Exercise prompt ▸
Reproduce the material below line by line, beginning with its first line and ending with the line that contains "return np.array([np.interp(z, trunk[:, 2], trunk[:, k])"; leave out pictures.

Source data ▸
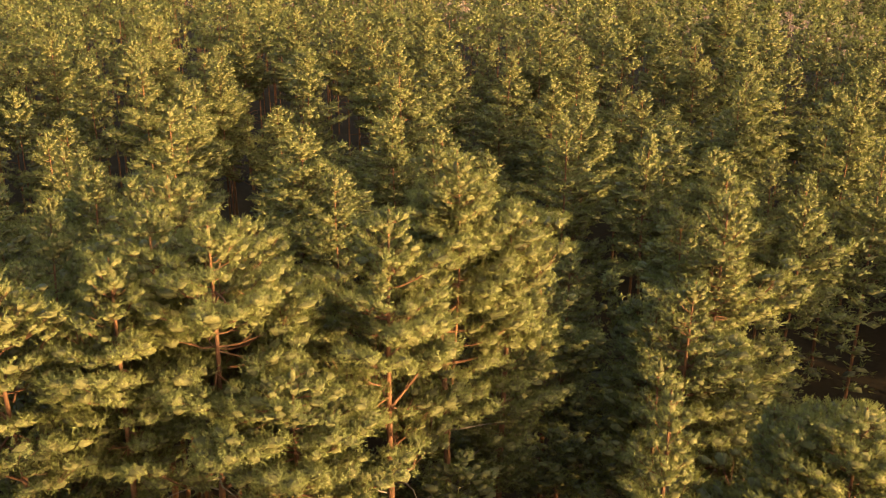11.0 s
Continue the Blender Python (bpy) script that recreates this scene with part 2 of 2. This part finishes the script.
def pine_frame(rng, height, base, radius, lean=(0, 0), reach=(0, 0), gap=0.62, ragged=0.3, clump=1.0, pads=13, dead=6, full=5.0, peak=1.05, heavy=(), skip=0.10, inmost=0.28, stem=1.0):
    """The skeleton of a Scots pine: trunk points, limbs as (points, thickness, twigs, pads of foliage), bare dead limbs, the leader's pads."""
    n = 12
    u = np.linspace(0, 1, n)
    bend = rng.normal(size=2) * 0.18
    tx = lean[0] * u ** 1.5 + bend[0] * np.sin(u * 5 + rng.uniform(0, 6)) * u
    ty = lean[1] * u ** 1.5 + bend[1] * np.sin(u * 4 + rng.uniform(0, 6)) * u
    trunk = np.stack([tx, ty, -0.25 + u * (height + 0.1)], 1)
    girth = (0.0080 * height * (1 - u) ** 0.8 + 0.020) * stem

    def on_trunk(z):
        return np.array([np.interp(z, trunk[:, 2], trunk[:, k]) for k in range(3)]), np.interp(z, trunk[:, 2], girth)

    limbs, z, turn = [], base, rng.uniform(0, 6)
    lobes = rng.uniform(0, 6.28, size=3)
    while z < height - 0.25:
        f = (z - base) / (height - base)
        shape = min(1.0, 0.72 + 1.3 * f) * min(1.0, ((height - z) / full) ** peak) + 0.05
        count = rng.integers(4, 7)
        turn += rng.uniform(0.6, 1.6)
        tier = rng.uniform(1 - 0.55 * ragged, 1 + 0.3 * ragged)
        growth = []
        for k in range(count):
            a = turn + k * 2 * np.pi / count + rng.normal() * 0.3
            if rng.random() < (skip if f < 0.4 else min(skip, 0.08)):
                continue
            toward = np.cos(a) * reach[0] + np.sin(a) * reach[1]
            lobe = 1 + 0.6 * ragged * np.sin(2 * a + lobes[0] + 2.2 * z) + 0.4 * ragged * np.sin(a + lobes[1] - 1.3 * z)
            long = radius * shape * tier * lobe * rng.uniform(1 - ragged * 0.8, 1 + ragged * 0.5) * (1 + max(0.0, toward) - 0.4 * max(0.0, -toward))
            if long > 0.16:
                growth.append((z + rng.normal() * 0.10, a, long, radians(rng.uniform(-10, 16) + 48 * f ** 2), 1.0))
        if not limbs:
            growth += [(hz, radians(ha), hl, radians(hr), 2.0) for hz, ha, hl, hr in heavy]
        for root_z, a, long, rise, stout in growth:
            out = np.array([np.cos(a), np.sin(a)])
            s = np.linspace(0, 1, 6)
            lift = np.tan(rise) * s + 0.20 * s ** 2.4 - 0.10 * np.sin(s * 3.1)
            sway = np.cumsum(rng.normal(size=6) * (0.04 if stout == 1.0 else 0.075))
            root, g = on_trunk(root_z)
            p = root + np.stack([out[0] * s - out[1] * sway, out[1] * s + out[0] * sway, lift], 1) * long * 0.92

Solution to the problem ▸
11.0 s
Continue the Blender Python (bpy) script that recreates this scene with part 2 of 2. This part finishes the script.
def pine_frame(rng, height, base, radius, lean=(0, 0), reach=(0, 0), gap=0.62, ragged=0.3, clump=1.0, pads=13, dead=6, full=5.0, peak=1.05, heavy=(), skip=0.10, inmost=0.28, stem=1.0):
    """The skeleton of a Scots pine: trunk points, limbs as (points, thickness, twigs, pads of foliage), bare dead limbs, the leader's pads."""
    n = 12
    u = np.linspace(0, 1, n)
    bend = rng.normal(size=2) * 0.18
    tx = lean[0] * u ** 1.5 + bend[0] * np.sin(u * 5 + rng.uniform(0, 6)) * u
    ty = lean[1] * u ** 1.5 + bend[1] * np.sin(u * 4 + rng.uniform(0, 6)) * u
    trunk = np.stack([tx, ty, -0.25 + u * (height + 0.1)], 1)
    girth = (0.0080 * height * (1 - u) ** 0.8 + 0.020) * stem

    def on_trunk(z):
        return np.array([np.interp(z, trunk[:, 2], trunk[:, k]) for k in range(3)]), np.interp(z, trunk[:, 2], girth)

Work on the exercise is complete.